Short task: Everything in the listing below from the line containing "finishes the script." through the line containing "0.25, 1.8, 0.1)" should be repeated exactly; leave out every other line.

Scripts that build animated scenes:
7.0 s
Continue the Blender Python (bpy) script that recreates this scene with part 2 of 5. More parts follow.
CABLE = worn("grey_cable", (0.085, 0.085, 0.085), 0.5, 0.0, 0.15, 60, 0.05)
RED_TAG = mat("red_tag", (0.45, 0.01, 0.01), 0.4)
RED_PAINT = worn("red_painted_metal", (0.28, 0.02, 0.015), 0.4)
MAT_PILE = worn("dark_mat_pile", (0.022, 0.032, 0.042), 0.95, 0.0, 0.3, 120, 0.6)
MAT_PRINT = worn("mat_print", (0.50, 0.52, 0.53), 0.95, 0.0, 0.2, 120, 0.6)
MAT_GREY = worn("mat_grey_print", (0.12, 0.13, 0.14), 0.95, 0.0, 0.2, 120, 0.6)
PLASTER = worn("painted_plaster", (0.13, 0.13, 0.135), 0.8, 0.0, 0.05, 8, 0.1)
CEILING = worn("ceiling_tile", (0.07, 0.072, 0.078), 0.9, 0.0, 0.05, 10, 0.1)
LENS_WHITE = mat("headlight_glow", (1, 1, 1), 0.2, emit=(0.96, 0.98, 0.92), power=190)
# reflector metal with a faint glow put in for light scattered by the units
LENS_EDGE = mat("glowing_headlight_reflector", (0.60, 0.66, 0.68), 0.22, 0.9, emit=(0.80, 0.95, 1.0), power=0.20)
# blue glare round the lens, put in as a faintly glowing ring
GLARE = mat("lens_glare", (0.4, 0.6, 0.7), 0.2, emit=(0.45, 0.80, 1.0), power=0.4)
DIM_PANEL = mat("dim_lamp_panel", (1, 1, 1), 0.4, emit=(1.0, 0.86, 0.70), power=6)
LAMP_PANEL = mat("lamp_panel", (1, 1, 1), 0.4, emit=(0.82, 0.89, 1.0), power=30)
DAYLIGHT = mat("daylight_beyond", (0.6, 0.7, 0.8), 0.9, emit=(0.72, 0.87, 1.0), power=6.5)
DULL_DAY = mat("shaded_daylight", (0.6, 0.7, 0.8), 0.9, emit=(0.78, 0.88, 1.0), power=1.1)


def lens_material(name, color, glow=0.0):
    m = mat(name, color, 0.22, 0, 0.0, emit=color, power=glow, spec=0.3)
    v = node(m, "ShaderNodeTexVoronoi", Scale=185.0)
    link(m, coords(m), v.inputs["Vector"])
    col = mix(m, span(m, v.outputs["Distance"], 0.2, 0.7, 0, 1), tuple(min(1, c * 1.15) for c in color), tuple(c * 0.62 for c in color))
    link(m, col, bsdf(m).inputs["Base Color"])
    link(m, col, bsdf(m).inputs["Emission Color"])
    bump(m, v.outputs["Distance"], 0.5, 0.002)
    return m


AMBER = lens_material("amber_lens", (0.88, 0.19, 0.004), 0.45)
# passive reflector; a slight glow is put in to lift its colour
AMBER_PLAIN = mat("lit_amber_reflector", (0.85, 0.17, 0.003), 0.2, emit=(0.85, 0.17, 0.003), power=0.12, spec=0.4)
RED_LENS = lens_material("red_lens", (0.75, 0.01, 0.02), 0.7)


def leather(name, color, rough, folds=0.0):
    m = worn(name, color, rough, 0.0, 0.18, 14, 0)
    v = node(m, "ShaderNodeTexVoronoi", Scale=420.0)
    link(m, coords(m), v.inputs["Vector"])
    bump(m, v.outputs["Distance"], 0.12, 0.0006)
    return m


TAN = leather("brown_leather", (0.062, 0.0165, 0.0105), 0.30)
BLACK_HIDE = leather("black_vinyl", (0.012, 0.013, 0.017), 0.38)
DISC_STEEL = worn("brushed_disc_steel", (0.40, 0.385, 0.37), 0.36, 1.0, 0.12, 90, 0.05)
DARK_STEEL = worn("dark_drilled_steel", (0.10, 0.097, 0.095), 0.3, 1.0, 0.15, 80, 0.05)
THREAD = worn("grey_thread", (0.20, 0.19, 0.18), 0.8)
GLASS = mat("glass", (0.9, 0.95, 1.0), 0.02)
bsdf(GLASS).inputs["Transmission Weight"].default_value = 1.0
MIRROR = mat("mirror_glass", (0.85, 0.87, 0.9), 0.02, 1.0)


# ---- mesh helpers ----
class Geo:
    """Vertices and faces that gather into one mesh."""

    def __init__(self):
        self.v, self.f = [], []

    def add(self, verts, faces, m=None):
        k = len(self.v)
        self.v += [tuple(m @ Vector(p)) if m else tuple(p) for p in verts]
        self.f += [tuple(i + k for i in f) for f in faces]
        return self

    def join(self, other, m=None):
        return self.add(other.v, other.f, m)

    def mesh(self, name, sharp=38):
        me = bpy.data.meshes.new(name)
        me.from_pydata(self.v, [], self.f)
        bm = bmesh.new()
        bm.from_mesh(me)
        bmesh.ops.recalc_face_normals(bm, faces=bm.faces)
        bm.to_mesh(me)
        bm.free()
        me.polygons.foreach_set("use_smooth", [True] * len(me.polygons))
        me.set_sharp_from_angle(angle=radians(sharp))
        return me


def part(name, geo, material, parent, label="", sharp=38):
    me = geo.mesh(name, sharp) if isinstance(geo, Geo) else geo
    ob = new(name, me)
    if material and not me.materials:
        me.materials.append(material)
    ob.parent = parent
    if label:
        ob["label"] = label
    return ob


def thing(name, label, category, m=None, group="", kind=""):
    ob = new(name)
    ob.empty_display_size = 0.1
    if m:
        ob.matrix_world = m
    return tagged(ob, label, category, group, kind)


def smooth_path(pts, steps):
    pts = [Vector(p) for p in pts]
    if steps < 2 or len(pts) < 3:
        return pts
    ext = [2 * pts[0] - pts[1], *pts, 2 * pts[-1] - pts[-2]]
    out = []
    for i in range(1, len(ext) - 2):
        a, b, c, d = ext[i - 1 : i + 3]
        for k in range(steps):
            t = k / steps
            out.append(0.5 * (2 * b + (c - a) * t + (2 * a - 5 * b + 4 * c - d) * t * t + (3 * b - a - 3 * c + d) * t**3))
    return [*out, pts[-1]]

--

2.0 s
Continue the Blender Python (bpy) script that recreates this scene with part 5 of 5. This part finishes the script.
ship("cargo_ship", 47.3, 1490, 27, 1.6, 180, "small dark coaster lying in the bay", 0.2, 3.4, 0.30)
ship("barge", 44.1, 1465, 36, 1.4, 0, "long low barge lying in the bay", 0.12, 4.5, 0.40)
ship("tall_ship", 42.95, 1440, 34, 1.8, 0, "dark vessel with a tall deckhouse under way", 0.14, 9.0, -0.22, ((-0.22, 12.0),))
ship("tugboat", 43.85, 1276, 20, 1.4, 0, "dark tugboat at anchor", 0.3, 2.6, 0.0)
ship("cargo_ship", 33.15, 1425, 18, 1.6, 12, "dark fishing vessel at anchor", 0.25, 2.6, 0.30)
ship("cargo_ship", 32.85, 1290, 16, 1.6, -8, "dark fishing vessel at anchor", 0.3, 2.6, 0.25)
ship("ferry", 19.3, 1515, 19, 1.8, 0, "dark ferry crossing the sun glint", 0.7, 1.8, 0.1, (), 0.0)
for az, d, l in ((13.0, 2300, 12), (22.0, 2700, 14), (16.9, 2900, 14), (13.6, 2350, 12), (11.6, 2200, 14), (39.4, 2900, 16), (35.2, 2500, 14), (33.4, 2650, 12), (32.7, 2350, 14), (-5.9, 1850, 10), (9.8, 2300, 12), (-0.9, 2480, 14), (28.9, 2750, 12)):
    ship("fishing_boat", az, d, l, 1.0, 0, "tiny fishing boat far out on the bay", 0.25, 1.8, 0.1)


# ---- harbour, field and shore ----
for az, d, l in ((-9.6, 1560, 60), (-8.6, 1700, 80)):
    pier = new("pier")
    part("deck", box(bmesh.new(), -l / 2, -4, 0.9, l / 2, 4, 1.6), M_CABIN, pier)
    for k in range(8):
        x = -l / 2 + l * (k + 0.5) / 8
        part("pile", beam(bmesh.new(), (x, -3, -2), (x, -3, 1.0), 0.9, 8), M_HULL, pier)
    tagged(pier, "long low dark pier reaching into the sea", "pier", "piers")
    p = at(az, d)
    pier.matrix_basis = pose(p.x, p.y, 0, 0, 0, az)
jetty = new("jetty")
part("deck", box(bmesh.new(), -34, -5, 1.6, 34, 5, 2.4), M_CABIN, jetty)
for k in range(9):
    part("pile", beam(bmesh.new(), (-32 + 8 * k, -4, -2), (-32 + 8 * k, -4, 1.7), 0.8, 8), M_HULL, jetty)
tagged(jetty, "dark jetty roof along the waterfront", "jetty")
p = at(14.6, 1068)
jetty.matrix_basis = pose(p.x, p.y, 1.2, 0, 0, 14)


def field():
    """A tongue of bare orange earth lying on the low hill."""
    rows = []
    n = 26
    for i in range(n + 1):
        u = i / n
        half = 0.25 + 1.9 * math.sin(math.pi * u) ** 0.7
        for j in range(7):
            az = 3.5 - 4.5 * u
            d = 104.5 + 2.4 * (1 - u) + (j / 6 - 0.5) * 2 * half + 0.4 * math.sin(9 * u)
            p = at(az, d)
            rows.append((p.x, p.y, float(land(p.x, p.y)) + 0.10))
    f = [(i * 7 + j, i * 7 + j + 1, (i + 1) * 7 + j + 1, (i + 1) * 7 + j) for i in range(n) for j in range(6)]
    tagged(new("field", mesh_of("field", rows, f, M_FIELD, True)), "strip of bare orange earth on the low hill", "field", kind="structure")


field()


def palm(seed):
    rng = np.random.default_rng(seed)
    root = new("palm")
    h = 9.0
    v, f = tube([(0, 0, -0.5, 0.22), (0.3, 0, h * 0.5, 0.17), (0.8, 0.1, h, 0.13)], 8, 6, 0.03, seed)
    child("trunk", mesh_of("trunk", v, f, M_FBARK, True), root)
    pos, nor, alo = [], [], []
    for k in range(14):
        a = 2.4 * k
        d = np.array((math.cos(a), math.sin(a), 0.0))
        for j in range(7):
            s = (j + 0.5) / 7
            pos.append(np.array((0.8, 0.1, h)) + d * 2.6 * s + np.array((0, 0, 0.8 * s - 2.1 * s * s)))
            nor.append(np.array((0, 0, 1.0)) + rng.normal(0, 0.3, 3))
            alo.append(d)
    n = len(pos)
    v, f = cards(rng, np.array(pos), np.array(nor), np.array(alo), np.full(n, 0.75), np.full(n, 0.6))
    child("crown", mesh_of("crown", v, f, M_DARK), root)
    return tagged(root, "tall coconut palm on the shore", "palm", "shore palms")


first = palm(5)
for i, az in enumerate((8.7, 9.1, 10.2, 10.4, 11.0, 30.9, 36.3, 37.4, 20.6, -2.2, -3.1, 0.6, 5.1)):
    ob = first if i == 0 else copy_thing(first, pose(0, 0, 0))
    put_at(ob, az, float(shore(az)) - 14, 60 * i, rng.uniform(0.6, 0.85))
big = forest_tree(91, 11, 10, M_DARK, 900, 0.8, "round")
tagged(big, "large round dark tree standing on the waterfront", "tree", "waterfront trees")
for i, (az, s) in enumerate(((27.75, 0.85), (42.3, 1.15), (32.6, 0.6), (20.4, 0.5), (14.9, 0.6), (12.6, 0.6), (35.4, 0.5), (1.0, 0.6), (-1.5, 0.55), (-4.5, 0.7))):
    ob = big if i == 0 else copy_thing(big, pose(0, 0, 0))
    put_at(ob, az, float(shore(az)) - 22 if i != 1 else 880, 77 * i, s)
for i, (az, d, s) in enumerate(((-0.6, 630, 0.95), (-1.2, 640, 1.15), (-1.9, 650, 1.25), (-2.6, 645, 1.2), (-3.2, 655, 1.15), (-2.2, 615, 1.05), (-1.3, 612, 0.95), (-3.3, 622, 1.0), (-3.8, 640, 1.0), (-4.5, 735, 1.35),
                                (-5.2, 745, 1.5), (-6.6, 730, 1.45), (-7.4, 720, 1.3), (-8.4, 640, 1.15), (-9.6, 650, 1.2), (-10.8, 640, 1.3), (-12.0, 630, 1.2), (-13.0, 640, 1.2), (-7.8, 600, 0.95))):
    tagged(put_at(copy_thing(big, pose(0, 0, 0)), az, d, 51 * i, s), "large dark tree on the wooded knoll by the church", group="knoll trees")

Worked answer:
Continue the Blender Python (bpy) script that recreates this scene with part 5 of 5. This part finishes the script.
ship("cargo_ship", 47.3, 1490, 27, 1.6, 180, "small dark coaster lying in the bay", 0.2, 3.4, 0.30)
ship("barge", 44.1, 1465, 36, 1.4, 0, "long low barge lying in the bay", 0.12, 4.5, 0.40)
ship("tall_ship", 42.95, 1440, 34, 1.8, 0, "dark vessel with a tall deckhouse under way", 0.14, 9.0, -0.22, ((-0.22, 12.0),))
ship("tugboat", 43.85, 1276, 20, 1.4, 0, "dark tugboat at anchor", 0.3, 2.6, 0.0)
ship("cargo_ship", 33.15, 1425, 18, 1.6, 12, "dark fishing vessel at anchor", 0.25, 2.6, 0.30)
ship("cargo_ship", 32.85, 1290, 16, 1.6, -8, "dark fishing vessel at anchor", 0.3, 2.6, 0.25)
ship("ferry", 19.3, 1515, 19, 1.8, 0, "dark ferry crossing the sun glint", 0.7, 1.8, 0.1, (), 0.0)
for az, d, l in ((13.0, 2300, 12), (22.0, 2700, 14), (16.9, 2900, 14), (13.6, 2350, 12), (11.6, 2200, 14), (39.4, 2900, 16), (35.2, 2500, 14), (33.4, 2650, 12), (32.7, 2350, 14), (-5.9, 1850, 10), (9.8, 2300, 12), (-0.9, 2480, 14), (28.9, 2750, 12)):
    ship("fishing_boat", az, d, l, 1.0, 0, "tiny fishing boat far out on the bay", 0.25, 1.8, 0.1)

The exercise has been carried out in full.